A fearlessly avant-garde singer-songwriter from Norway makes her breakthrough

Jenny hval

Jenny Berger Myhre

apocalypse, girl

Part feminist intellectual, part Scandinavian dreamer, Jenny Hval lives in a world littered with evocative juxtapositions. On her fifth album (and first for indie tastemakers Sacred Bones), the Oslo singer-songwriter balances Björkian levels of vocal mysticism with experimental spoken-word stylings that recall Laurie Anderson. Apocalypse, girl is a shift toward orchestral pop after the noisy rock of 2013’s Innocence Is Kinky, but Hval loses none of her avant-garde inclinations in the process.
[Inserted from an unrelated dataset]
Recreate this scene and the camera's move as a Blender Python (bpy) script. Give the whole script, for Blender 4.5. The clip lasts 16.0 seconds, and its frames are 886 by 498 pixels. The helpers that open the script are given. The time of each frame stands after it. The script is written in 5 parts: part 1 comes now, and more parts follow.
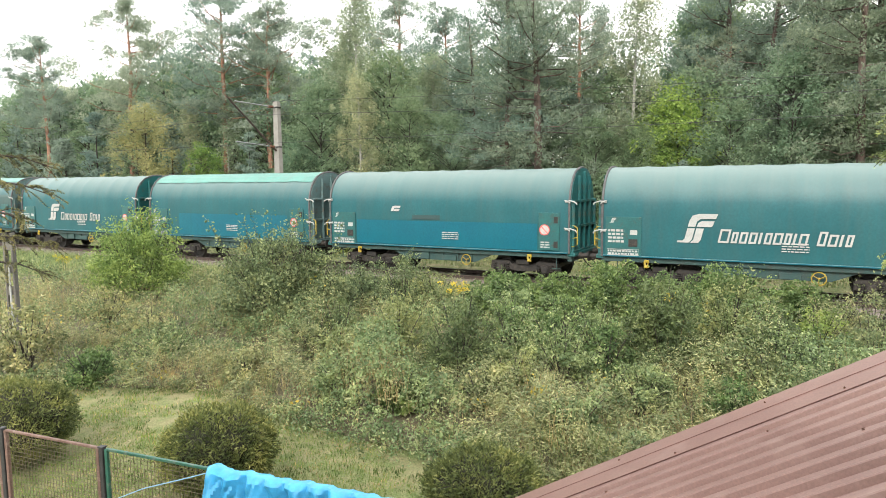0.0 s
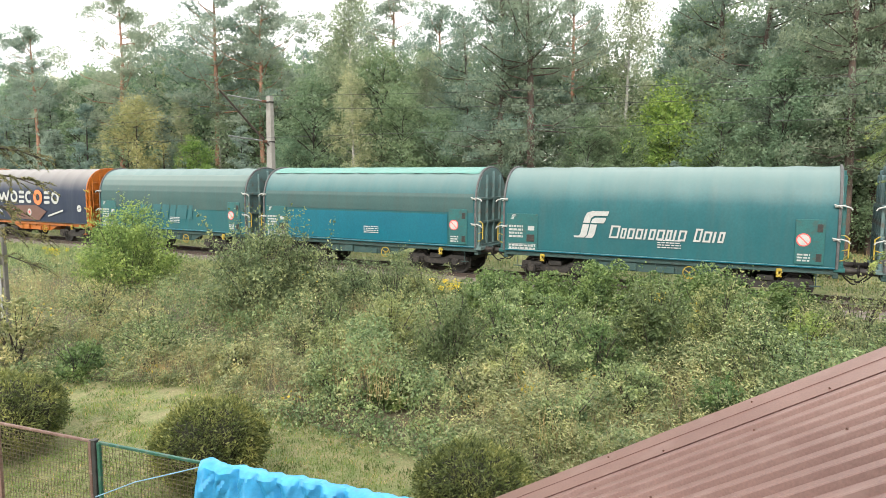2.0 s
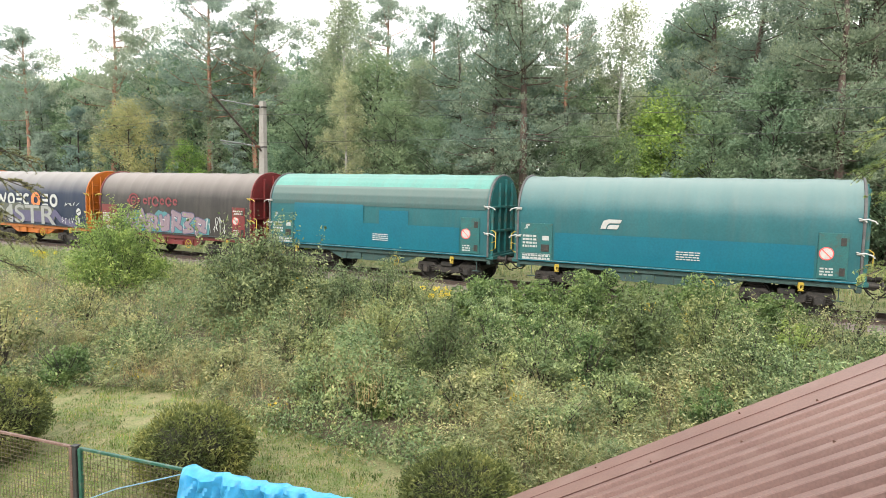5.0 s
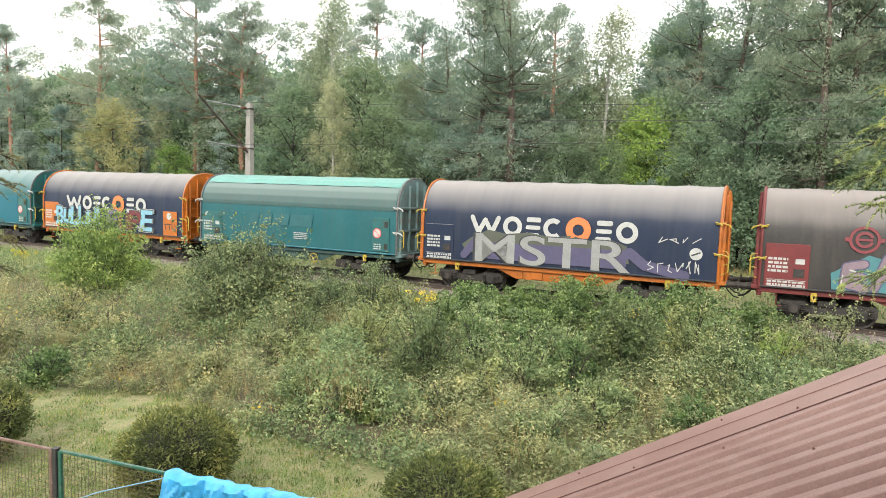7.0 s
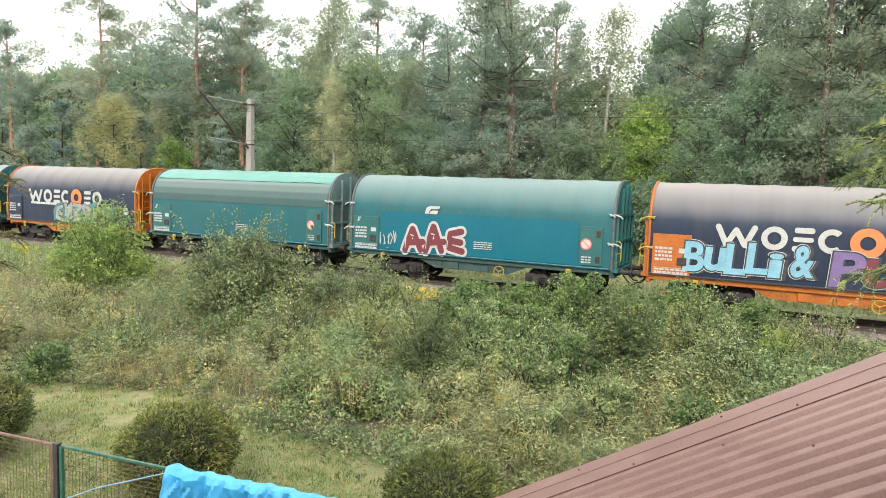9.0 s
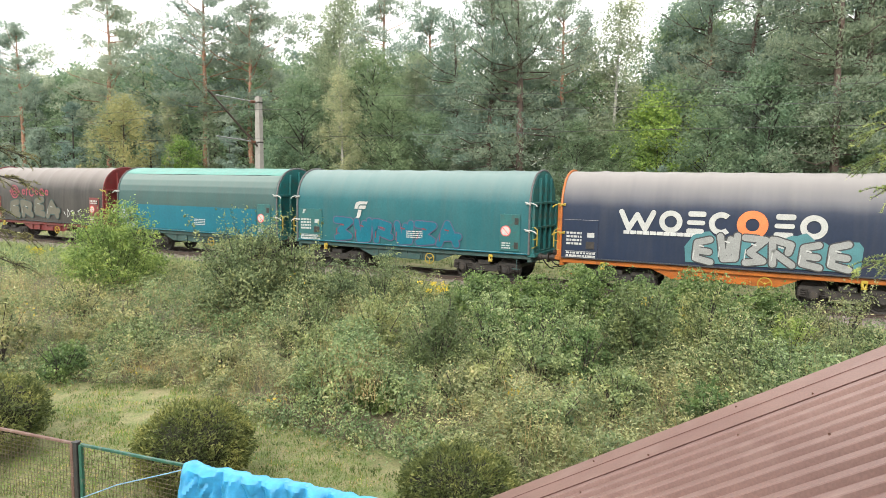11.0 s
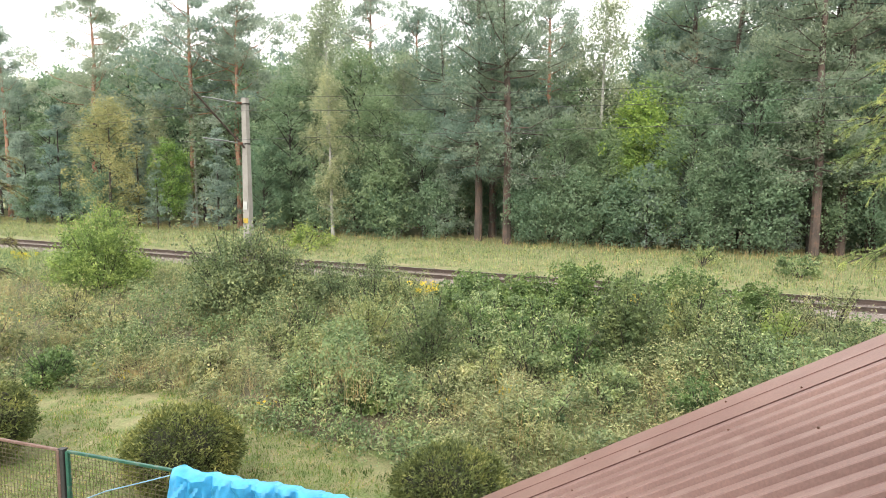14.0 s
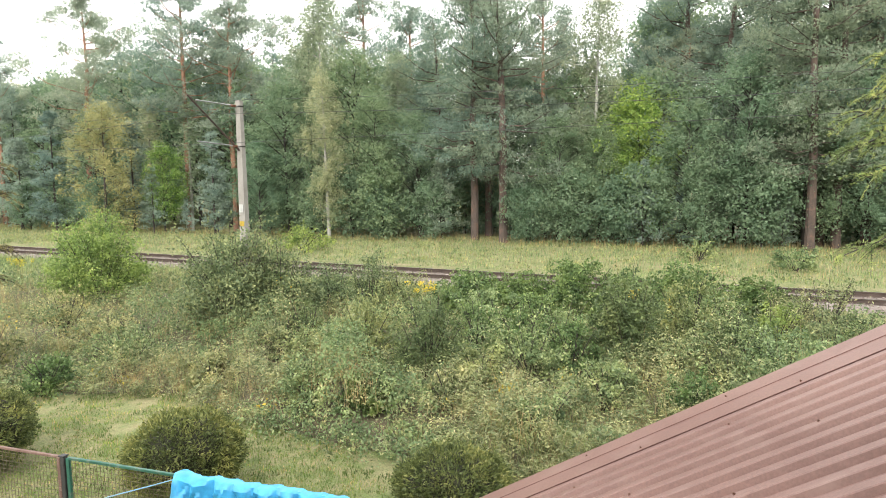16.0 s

She explores themes of gender, religion and identity over relaxed organ-and-hand-drum grooves (see lead single “That Battle Is Over”) or seemingly found sounds and quietly unsettling strings (“Kingsize”). “I’ve said it before and I’ll say it again/I’m complex and intellectual/Build up cities to be loved,” she coos atop an easy trip-hop beat on “Why This?” On “Heaven,” she bellows, “I just want to feel,” before halting to a whisper mid-lyric: “So much death, a hole to nowhere.” Noise can be overrated when an artist is able to communicate as loudly as Hval does with her words.